4. Lahirnya tuntutan persamaan hak laki-laki dan wanita. Dalam masyarakat modern, perbedaan jenis kelamin tidak lagi menjadi kecenderungan bagi seseorang untuk memperoleh jabatan tertentu. Seseorang bisa menempati posisi tertentu bukan didasarkan atas gender, melainkan pada keahlian yang dimilikinya. Oleh karena itulah, kesempatan untuk merebut peluang karir bagi wanita semakin terbuka. Di sinilah letak masalahnya bagi hubungan antara suami dan istri yang sedang mengalami gangguan. Orientasi membangun keluarga pun bergeser dari orientasi untuk memperoleh keturunan menjadi orientasi meningkatkan karier. Di samping itu, perubahan orientasi ini juga mempengaruhi pasangan suami istri untuk mempertahankan perkawinan. 

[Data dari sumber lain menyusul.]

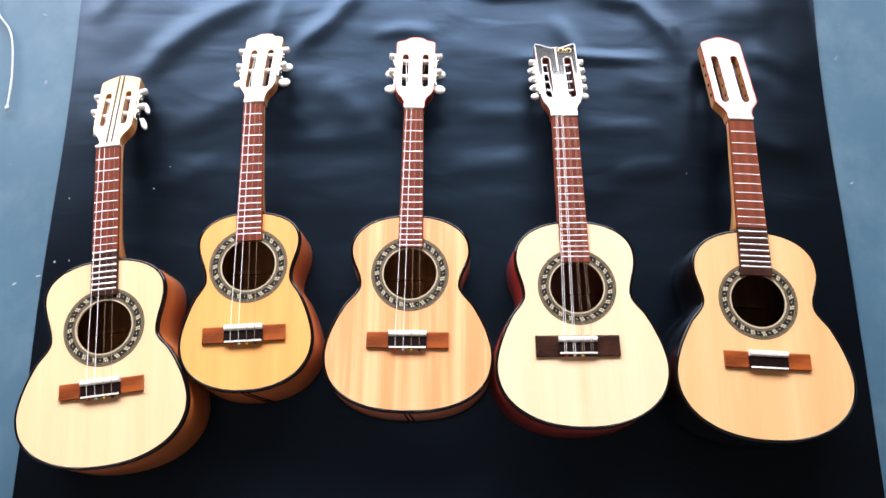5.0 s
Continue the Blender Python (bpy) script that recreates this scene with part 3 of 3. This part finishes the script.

D. Sebab-Sebab Terjadinya Perceraian.
Secara singkat, ketidakbahagiaan perkawinan telah berkembang sehingga kesediaan untuk menggunakan perceraian sebagai salah satu jalan keluar meningkat pesat.
Tidak diketahui secara pasti faktor yang menyebabkan naiknya tingkat perceraian yang terjadi pada suatu keluarga, apakah dikarenakan ketidakbahagiaan perkawinan atau adanya anggapan bahwa perkawinan hanya sebuah formalitas kebersamaan antara suami istri. Akan tetapi, yang benar-benar diketahui adalah sebagai berikut:
1. Perubahan pada cita rasa dan tata nilai yang sama antara suami istri. Kehidupan yang mendorong seseorang memiliki keahlian dan mobilitas modern yang makin meningkat, telah menjadikan tata nilai dalam keluarga antara suami dan istri yang menjadi berubah.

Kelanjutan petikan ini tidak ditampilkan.